In my former letters I spoke in a tone of mingled hope and fear as to the result of our efforts to make Bush-farming succeed without capital, and without even the means of living comfortably while trying the experiment.

It is needless to say to those who know anything of Muskoka, that the misgivings were fully realised, and the hopes proved mere delusions, and melted away imperceptibly as those airy fabrics too often do. We were certainly much deceived by the accounts given of Muskoka; after a four years’ residence I am inclined to think that from the very first the capabilities of its soil for agricultural purposes have been greatly exaggerated.

It will require years of extensive clearing, and constant amelioration of the land by means of manure and other applications, before it will be capable of bearing heavy grain crops; it is a poor and hungry soil, light and friable, mostly red sandstone loam and if a settler chances to find on his lot a small patch of heavy clay loam fit for raising wheat, the jubilant fuss that is made over it shows that it is not a common character of the soil.
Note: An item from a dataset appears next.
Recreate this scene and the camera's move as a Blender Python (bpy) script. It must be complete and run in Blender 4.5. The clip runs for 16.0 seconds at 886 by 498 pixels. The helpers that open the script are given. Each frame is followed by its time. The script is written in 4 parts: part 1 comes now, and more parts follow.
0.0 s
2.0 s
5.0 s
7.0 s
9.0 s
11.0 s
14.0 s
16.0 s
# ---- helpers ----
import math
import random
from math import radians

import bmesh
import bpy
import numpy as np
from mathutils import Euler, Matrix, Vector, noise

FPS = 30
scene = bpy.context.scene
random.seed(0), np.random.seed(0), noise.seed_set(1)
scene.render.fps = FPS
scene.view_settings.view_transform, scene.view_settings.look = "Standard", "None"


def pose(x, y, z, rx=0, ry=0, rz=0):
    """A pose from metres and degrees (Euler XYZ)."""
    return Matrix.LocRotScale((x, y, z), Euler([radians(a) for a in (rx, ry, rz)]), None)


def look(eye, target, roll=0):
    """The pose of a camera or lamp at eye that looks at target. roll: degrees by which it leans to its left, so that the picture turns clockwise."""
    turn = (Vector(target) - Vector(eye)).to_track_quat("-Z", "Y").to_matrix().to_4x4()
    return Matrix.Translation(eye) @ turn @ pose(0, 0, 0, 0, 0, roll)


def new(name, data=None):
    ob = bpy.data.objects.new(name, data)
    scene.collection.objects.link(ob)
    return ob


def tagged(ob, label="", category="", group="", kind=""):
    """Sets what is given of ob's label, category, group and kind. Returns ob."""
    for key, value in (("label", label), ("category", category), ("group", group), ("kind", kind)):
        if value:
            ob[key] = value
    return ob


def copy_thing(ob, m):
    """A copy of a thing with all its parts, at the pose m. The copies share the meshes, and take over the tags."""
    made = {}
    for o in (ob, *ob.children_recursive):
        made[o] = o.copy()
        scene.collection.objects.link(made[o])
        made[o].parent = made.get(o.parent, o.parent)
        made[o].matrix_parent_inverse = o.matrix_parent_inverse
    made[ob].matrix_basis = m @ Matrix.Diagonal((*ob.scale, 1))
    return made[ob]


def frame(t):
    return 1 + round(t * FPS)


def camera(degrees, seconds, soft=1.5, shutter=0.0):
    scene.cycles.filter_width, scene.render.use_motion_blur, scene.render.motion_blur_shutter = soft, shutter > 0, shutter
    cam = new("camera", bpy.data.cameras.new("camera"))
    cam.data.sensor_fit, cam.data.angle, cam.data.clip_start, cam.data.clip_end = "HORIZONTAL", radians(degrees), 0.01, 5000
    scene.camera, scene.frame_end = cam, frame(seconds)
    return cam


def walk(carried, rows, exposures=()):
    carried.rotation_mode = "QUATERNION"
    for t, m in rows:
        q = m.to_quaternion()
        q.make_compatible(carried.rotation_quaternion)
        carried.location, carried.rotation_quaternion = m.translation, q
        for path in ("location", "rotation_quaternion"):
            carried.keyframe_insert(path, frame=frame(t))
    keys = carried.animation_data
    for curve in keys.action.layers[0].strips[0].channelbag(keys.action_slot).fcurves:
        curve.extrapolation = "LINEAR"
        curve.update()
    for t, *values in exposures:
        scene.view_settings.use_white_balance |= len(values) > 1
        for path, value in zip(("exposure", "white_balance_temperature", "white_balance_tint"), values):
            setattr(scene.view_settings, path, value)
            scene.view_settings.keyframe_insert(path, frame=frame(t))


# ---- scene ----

The only crops at all reliable are oats and potatoes, and even these are subject to be injured by the frequent summer droughts and by the clouds of grasshoppers which occasionally sweep over Muskoka like an Egyptian plague.

For years to come the hard woods on a settler’s lot will be his most valuable source of profit; and as the railroad advances nearer and nearer, the demand for these woods for the lumber market will greatly increase.

But to return to our domestic history. The autumn of 1873 saw the first breaking-up of our little colony in the final departure from the Bush of my dear child, Mrs. C——, and her young family. My son-in-law, Mr. C——, soon found his Bush-farming as wearisome and unprofitable as we did ourselves. Having formerly taken his degree of B.A. at St. John’s College, Cambridge, and his wishes having long tended to the Church as a profession, nothing stood between him and ordination but a little reading up in classics and theology, which he accomplished with the assistance of his kind friend the Church of England clergyman at Bracebridge.

He was ordained by the Bishop of Toronto in October, 1873, and was at once appointed to a distant parish. The final parting was most painful, but it was so obviously for the good of the dear ones leaving us that we tried to repress all selfish regrets, and I, in particular, heartily thanked God that even a portion of the family had escaped from the miseries of Bush-life.

Our small community being so greatly lessened in number, the monotony of our lives was perceptibly increased. None but those who have experienced it can ever realise the utter weariness and isolation of Bush-life. The daily recurrence of the same laborious tasks, the want of time for mental culture, the absence of congenial intercourse with one’s fellow-creatures, the many hours of unavoidable solitude, the dreary unbroken silence of the immense forest which closes round the small clearings like a belt of iron; all these things ere long press down the most buoyant spirit, and superinduce a kind of dull despair, from which I have suffered for months at a time.

In conversation once with my daughter-in-law, who was often unavoidably alone for the whole day, we mutually agreed that there were times when the sense of loneliness became so dreadful, that had a bear jumped in at the window, or the house taken fire, or a hurricane blown down the farm buildings, we should have been tempted to rejoice and to hail the excitement as a boon.

And yet, strange as it may appear, I dreaded above all things visits from our neighbours. It is true they seldom came, but when they did, every one of them would have considered it a want of kindness not to prolong their visit for many hours. Harassed as I was with never ceasing anxiety, and much occupied with my correspondence and other writing, I found such visits an intolerable nuisance, particularly as after a little friendly talk about household matters, knitting, etc., where we met as it were on common ground, there was invariably a prolonged silence, which it required frantic efforts on my part to break, so as to prevent my guests feeling awkward and uncomfortable. On these occasions I was generally left with a nervous headache which lasted me for days.